How millennials revamp old family businesses

  • To take their existing family businesses to greater heights, the younger generation is trying out new ideas
  • Being in business with family as a second or third generation has its pros and cons

When Bengaluru-based Chaitanya V. Cotha, the scion of the 150-year-old C. Krishniah Chetty (CKC) Group of Jewellers, joined his family business in 2010, he identified an important market that his family hadn’t given much thought to. “For my father, business to business (B2B) wing of the business was never a focus area,” says the 31-year-old.

Owning it up, Cotha got on the road for 20 days a month, meeting potential small jewellers who could sell the CKC products. Within 18 months, the CKC Group started to supply their products to over 200 stores across four states with a team of just nine people.

A lot of change in family businesses stems from the aspirations, outlook and thinking of the next generation of family, according to Ganesh Raju K., partner and leader, entrepreneurial and private business, PwC India. “Young blood is crucial for a family business to keep abreast with changing times, dynamics, business environment, customer outlook, and digital changes,” he says, adding that it’s important to encourage this as family businesses account for nearly 85-90% of gross domestic production contribution in India. The PwC India Next Gen Study 2018 on family businesses, that interviewed more than 137 next generation leaders, 45 of them from India, found that even though more than 81 % of millennials have a clear idea on how to take the business forward and more than 89% of them challenge their seniors’ decisions when they feel it would benefit the business. A key component of success for the new generation is a culture that supports their efforts, gives them room to make mistakes and provides for independent decision making.

It’s all in the family

Family support and her father’s open mind was one of the major reasons Suzannah Muthoot, zonal strategic consultant with Muthoot Fincorp Ltd (MFL), was able to implement changes at the regional levels of her company.

Fresh out of college, when the 24-year-old joined her father’s company in 2017, she was told to travel extensively across small towns and villages where the company’s branches had set shop, to gain real on-ground experience.
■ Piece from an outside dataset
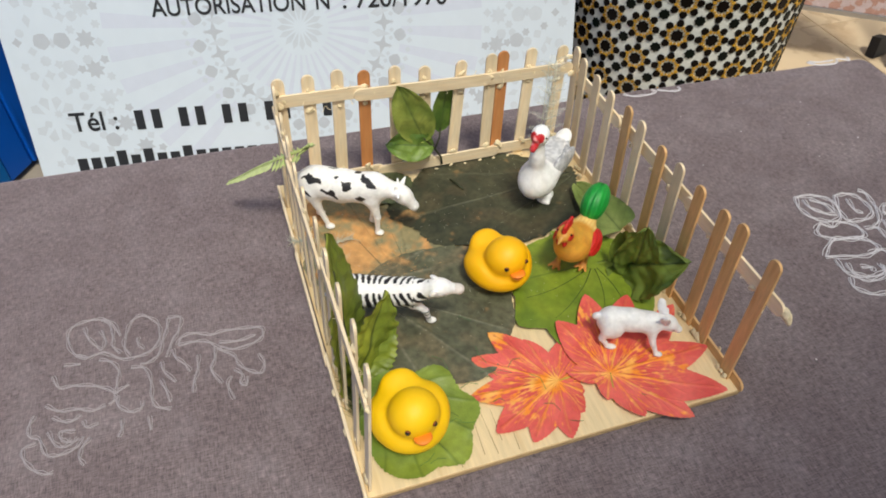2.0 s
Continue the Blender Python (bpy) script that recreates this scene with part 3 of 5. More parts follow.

The travel was useful as she found inefficiencies at the zonal and regional levels across functions. “I came back with a proposal to redefine the role of a regional manager, who is responsible for profitability and performance of nearly 70 branches,” she explains.

Suzannah Muthoot
Suzannah Muthoot

Before 2017, the role of a regional manager in MFL was more of an operational supervisor. Starting with the west zone, Muthoot trained the managers in Gujarat to be leaders—use data analysis to strategically find weak areas, challenges and deploy corrective measures, for each and every branch—and share their learning, real-time, up the management chain. “Once I showed quantifiable results, it did not need much of convincing to implement this nationwide,” she says.

Younger generations of a family usually get good quality education from reputed schools abroad and come back with new ideas and ambition, says Kavil Ramachandran, professor and executive director, Thomas Schmidheiny Centre for Family Enterprise, Indian School of Business, Hyderabad. “At home, they are expected to continue to manage existing businesses that are not cool or new enough. On the other hand, their contemporary views or ideas don’t get support or attention. They feel restricted because they are initially treated as ‘children’ in the business,” he says. That’s until the “children” prove their capability to the elders.

Proof in the pudding

When 24-year-old Keshav Kalra, the third generation of Dayal Opticals, an optician business in National Capital Region, approached his father with a new venture, he knew he had to bring statistics with him to convince the family that this wasn’t a spur-of-the-moment decision. “I sat with them and outlined my long-term business plan, as if I was pitching for a Shark Tank show,” he laughs.

Keshav Kalra
Keshav Kalra

It wasn’t easy. However, he was given the funds as Kalra had spent six years in the regular business and proven his capabilities by working at the offline shops, managing inventory and spearheading fashion procurement and marketing since 2011. He started a new brand, The Monk, in 2017, which specialized in custom-made spectacles for Indian noses.